Records shown:
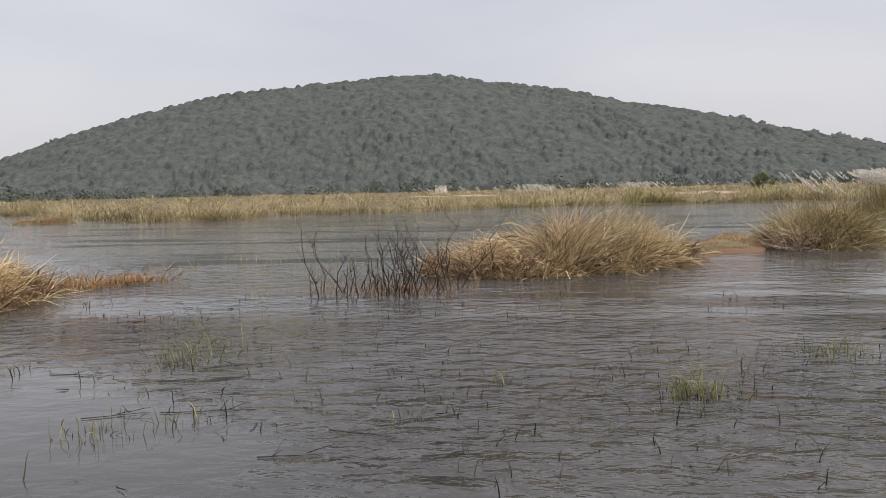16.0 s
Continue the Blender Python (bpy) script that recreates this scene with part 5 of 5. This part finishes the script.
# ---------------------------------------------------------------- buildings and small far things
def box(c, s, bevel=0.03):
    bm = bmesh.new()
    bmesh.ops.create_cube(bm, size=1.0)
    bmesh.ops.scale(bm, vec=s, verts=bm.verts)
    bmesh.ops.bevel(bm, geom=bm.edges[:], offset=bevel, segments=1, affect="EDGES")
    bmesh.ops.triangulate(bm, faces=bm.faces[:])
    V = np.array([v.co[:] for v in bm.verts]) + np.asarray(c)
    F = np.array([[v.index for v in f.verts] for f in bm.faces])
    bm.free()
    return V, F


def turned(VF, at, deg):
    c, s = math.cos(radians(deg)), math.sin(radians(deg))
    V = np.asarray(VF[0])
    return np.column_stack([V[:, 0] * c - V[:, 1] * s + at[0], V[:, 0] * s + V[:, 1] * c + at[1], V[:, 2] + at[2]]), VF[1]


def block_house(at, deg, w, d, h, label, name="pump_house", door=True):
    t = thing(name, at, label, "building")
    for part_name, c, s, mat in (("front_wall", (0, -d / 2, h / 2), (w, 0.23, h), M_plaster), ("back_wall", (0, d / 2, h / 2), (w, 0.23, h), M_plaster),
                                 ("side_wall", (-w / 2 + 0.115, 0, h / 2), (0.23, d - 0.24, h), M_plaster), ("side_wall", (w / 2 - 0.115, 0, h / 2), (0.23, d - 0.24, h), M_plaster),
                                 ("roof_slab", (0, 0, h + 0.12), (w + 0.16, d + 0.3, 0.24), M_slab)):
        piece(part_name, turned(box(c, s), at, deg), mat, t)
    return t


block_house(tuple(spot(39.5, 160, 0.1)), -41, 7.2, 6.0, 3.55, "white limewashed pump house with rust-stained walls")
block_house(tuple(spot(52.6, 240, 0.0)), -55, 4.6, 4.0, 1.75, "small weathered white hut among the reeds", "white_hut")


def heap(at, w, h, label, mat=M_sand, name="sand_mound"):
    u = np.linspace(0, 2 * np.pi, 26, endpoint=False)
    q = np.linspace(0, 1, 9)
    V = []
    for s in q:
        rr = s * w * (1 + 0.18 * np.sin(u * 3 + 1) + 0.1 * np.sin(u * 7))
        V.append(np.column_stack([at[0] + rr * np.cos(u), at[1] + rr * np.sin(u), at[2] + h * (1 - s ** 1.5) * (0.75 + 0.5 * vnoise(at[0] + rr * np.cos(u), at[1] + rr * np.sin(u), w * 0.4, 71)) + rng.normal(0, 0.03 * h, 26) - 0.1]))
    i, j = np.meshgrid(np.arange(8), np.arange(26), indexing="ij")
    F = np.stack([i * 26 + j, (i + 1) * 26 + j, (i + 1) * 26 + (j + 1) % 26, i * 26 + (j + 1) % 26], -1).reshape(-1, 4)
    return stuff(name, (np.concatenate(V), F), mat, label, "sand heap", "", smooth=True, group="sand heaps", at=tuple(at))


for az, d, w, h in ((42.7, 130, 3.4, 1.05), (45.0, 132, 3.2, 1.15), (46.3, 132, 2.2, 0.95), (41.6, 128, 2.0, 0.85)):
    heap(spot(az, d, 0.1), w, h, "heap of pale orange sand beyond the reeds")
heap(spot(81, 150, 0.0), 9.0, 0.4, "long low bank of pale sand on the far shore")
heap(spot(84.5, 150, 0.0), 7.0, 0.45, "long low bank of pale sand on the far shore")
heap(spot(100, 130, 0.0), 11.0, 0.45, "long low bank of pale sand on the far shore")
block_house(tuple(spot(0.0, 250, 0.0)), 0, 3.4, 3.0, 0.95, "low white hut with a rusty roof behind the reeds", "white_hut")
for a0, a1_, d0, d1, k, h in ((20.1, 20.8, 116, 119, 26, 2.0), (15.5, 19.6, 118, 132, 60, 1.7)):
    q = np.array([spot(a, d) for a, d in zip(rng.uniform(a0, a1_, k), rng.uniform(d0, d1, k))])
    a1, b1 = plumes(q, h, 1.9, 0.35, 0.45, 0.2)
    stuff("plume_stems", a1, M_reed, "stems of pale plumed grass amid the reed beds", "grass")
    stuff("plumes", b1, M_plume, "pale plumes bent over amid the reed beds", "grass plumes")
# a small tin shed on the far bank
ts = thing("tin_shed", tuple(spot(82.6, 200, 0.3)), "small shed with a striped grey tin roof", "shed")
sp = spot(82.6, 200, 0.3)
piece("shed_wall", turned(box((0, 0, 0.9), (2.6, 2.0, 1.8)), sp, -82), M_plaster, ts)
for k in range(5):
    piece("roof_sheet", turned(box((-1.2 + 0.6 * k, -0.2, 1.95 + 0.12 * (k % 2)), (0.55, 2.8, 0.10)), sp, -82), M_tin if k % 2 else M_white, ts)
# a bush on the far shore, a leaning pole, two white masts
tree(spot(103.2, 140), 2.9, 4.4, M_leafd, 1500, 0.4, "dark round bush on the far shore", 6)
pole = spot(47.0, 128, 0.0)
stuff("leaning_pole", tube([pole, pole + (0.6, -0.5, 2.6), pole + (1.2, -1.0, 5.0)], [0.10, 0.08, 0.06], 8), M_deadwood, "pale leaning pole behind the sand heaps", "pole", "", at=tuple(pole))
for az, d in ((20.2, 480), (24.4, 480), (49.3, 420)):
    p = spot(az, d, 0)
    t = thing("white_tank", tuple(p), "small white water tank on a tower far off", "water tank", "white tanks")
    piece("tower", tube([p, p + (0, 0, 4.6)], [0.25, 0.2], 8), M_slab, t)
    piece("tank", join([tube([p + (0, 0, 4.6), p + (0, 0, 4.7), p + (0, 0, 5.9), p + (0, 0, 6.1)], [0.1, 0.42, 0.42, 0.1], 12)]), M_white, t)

...

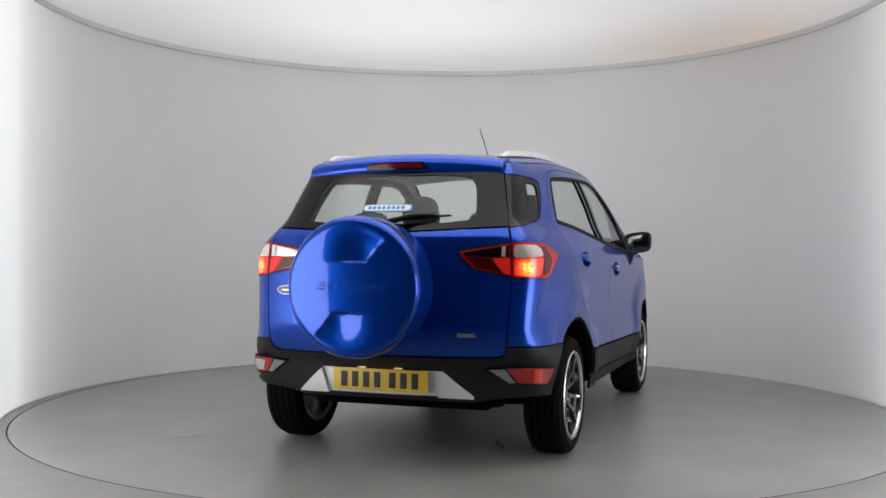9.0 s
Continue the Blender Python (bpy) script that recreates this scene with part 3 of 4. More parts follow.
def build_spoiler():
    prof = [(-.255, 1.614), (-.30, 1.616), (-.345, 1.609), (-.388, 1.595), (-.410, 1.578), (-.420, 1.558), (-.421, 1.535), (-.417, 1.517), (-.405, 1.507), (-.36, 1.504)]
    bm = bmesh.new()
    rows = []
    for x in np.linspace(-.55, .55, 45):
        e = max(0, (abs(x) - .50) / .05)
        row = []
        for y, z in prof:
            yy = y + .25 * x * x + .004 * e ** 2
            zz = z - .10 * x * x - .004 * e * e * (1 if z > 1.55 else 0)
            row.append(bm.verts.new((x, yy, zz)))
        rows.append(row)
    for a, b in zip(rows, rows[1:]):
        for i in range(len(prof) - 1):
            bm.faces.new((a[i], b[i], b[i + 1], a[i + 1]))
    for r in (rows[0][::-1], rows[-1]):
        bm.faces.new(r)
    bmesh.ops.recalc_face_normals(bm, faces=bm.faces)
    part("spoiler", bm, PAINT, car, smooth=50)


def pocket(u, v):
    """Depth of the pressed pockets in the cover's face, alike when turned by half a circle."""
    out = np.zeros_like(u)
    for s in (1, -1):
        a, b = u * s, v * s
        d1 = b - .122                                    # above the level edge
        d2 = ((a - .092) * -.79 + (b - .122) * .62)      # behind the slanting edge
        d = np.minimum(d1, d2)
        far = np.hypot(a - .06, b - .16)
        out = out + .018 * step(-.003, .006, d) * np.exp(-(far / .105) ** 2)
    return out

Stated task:
Print only the run of lines that begins with the line containing "More parts follow." and ends with the line containing "PAINT, car, smooth=50)", both included, exactly as they read.

Written response:
Continue the Blender Python (bpy) script that recreates this scene with part 3 of 4. More parts follow.
def build_spoiler():
    prof = [(-.255, 1.614), (-.30, 1.616), (-.345, 1.609), (-.388, 1.595), (-.410, 1.578), (-.420, 1.558), (-.421, 1.535), (-.417, 1.517), (-.405, 1.507), (-.36, 1.504)]
    bm = bmesh.new()
    rows = []
    for x in np.linspace(-.55, .55, 45):
        e = max(0, (abs(x) - .50) / .05)
        row = []
        for y, z in prof:
            yy = y + .25 * x * x + .004 * e ** 2
            zz = z - .10 * x * x - .004 * e * e * (1 if z > 1.55 else 0)
            row.append(bm.verts.new((x, yy, zz)))
        rows.append(row)
    for a, b in zip(rows, rows[1:]):
        for i in range(len(prof) - 1):
            bm.faces.new((a[i], b[i], b[i + 1], a[i + 1]))
    for r in (rows[0][::-1], rows[-1]):
        bm.faces.new(r)
    bmesh.ops.recalc_face_normals(bm, faces=bm.faces)
    part("spoiler", bm, PAINT, car, smooth=50)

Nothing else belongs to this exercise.